A 60ml bottle of Kapow Freebase Nicotine E-Liquid prior to this excise tax would cost $24.95 before taxes. The original price with GST/PST (12% in Manitoba) is $27.95. 

This juice is 60ml, so we know that a $5.00 addition applies, however, that $5.00 is only for the first 10ml of the bottle. We are left with 50ml that remains untaxed. This is where the extra $1.00/10ml comes into play. Every 10ml after the initial 10ml receives approximately $1.00. So we have 50ml left to tax at $1.00, which means an additional $5.00. If we put all of this together we get an overall additional tax of $10.00. Now comes the fun part (she says sarcastically)! 

We have a $24.95 60ml bottle of juice. The GST/PST tax still applies, which brings it to $27.95. Now we add the excise tax ($10.00) for a total of $37.95. 

A 30ml bottle of The Ratio Kiwi Strawberry Menthol Salt Nicotine prior to this increase is $22.99 before taxes. The original price with GST/PST (12% in Manitoba) is $25.75. 

This juice is 30ml, so outright that $5.00 increase applies to the first 10ml of the bottle. We still have 20ml left to tax at approximately $1.00/10ml. This is $2, so the total additional tax on this bottle is $7. If we add the $25.75 and the $7, the new total paid at the till will be $32.75.

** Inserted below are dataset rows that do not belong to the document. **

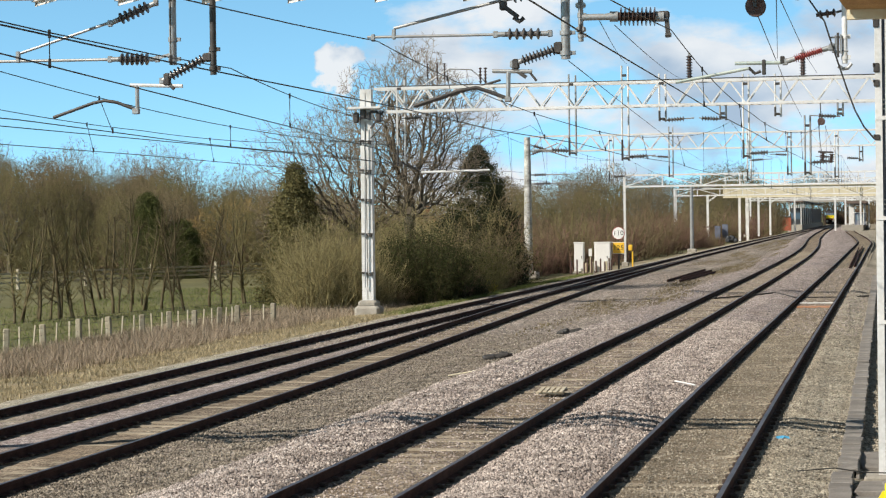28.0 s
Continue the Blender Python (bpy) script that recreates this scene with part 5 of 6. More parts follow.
def trough():
    th = thing("cable_trough", "run of grey concrete cable-trough lids, some tilted", "cable trough", kind="structure")
    rng = random.Random(5)
    y = 28.75
    while y < 118:
        ob = part("lid", LID, None, th)
        x = -0.42 + 0.0028 * (y - 28.7)
        tilt = 3 if y > 29.5 else 9
        ob.matrix_basis = pose(x + rng.gauss(0, 0.008), y, -0.16 + rng.gauss(0, 0.008) + (0.03 if 33.5 < y < 35 else 0), rng.gauss(0, 1.6), rng.gauss(-1.5, tilt * 0.5), rng.gauss(0, 1.2))
        y += 0.59
    y = 20.3
    while y < 28.3:
        ob = part("lid", LID, None, th)
        ob.matrix_basis = pose(-0.49 + rng.gauss(0, 0.006), y, -0.18, rng.gauss(0, 1), rng.gauss(0, 2), rng.gauss(0, 1))
        y += 0.59
    g = Geo()
    for s in (-0.115, 0.115):
        g.beam((-0.42 + s, 28.5, -0.25), (-0.17 + s, 118, -0.25), 0.04, 0.16).beam((-0.49 + s, 20, -0.27), (-0.49 + s, 28.3, -0.27), 0.04, 0.16)
    part("trough_wall", g, M["trough"], th)
    for x, y, w, l, r in ((-0.14, 30.2, 0.34, 1.5, 4), (-0.10, 27.2, 0.40, 1.2, -3), (0.25, 27.0, 0.45, 1.4, 2), (-0.12, 25.4, 0.38, 1.5, 1)):
        tagged(new("concrete_slab", mesh_of("concrete_slab", Geo().box((0, 0, 0), (w, l, 0.09), bevel=0.012), M["trough"])), "worn concrete slab beside the trough", "slab", "slabs by the trough").matrix_basis = pose(x, y, -0.25, r * 0.4, 0, r)


trough()
M["blue"] = mat("blue_plastic", (0.05, 0.30, 0.55), (0.10, 0.42, 0.66), 8.0, 0.5, 0, 0.1)
M["orange_dirt"] = mat("orange_rust_board", (0.36, 0.17, 0.09), (0.50, 0.26, 0.15), 5.0, 0.85, 0, 0.2)
M["wood_pale"] = mat("pale_weathered_wood", (0.42, 0.365, 0.265), (0.60, 0.535, 0.41), 6.0, 0.85, 0, 0.3)
M["white_plastic"] = mat("white_cabinet_paint", (0.72, 0.72, 0.70), (0.82, 0.82, 0.80), 0.8, 0.5, 0, 0.05)
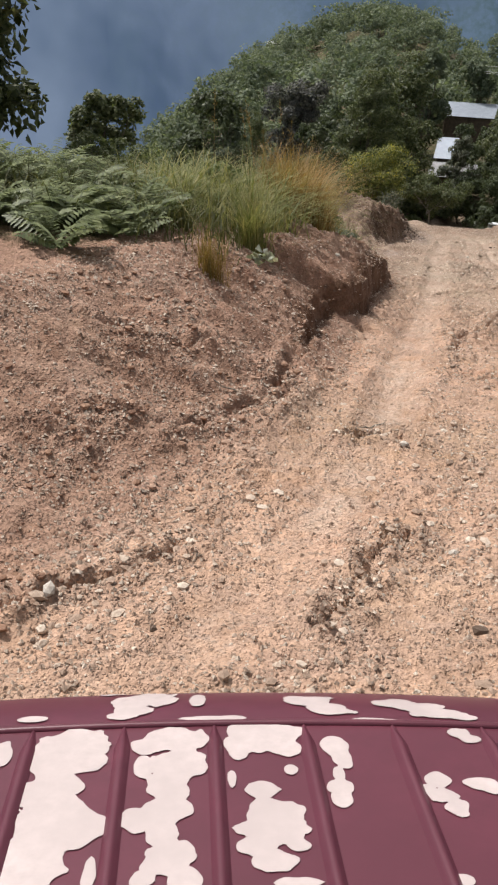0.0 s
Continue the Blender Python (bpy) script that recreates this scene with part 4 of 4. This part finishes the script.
def house(label, x, y, eave, wide, deep, drop, wall_mat, roof_mat, turn=0.0, windows=True):
    """A plank house under one slope of sheet metal."""
    root = new("house")
    ground = z_far(x, y)
    root.matrix_world = pose(x, y, ground, 0, 0, turn)
    tagged(root, label, "house")
    e = eave - ground
    body = bmesh.new()
    box(body, -wide / 2 + 0.25, wide / 2 - 0.25, -deep / 2 + 0.3, deep / 2 - 0.3, -0.6, e - 0.05, 0.02)
    part("wall", body, wall_mat, root, "dark plank wall")
    roof = part("roof", sheet(wide, deep, drop, int(wide * 7)), roof_mat, root, "corrugated sheet metal roof")
    roof.location.z = e + drop / 2
    for k in (-1, 1):
        bm = bmesh.new()
        box(bm, k * (wide / 2 - 0.35) - 0.06, k * (wide / 2 - 0.35) + 0.06, -deep / 2 + 0.06, -deep / 2 + 0.18, -0.6, e + 0.02, 0.008)
        part("post", bm, POST, root)
    if windows:
        for k in (-0.22, 0.24):
            bm = bmesh.new()
            box(bm, k * wide - 0.4, k * wide + 0.4, -deep / 2 + 0.27, -deep / 2 + 0.31, e - 1.5, e - 0.6, 0.01)
            part("window", bm, PLANK, root, "dark shuttered window")
    return root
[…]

This tax sucks, there’s no escaping that fact, but unfortunately it is necessary to keep vape stores in business. Following in the footsteps of the ban on 50mg/ml nicotine products, this tax is the next step of the plan to minimize underage usage. It seems that for the time being, our hands are tied. We hope that this tax only goes on for a little bit until we see a change in underage consumption.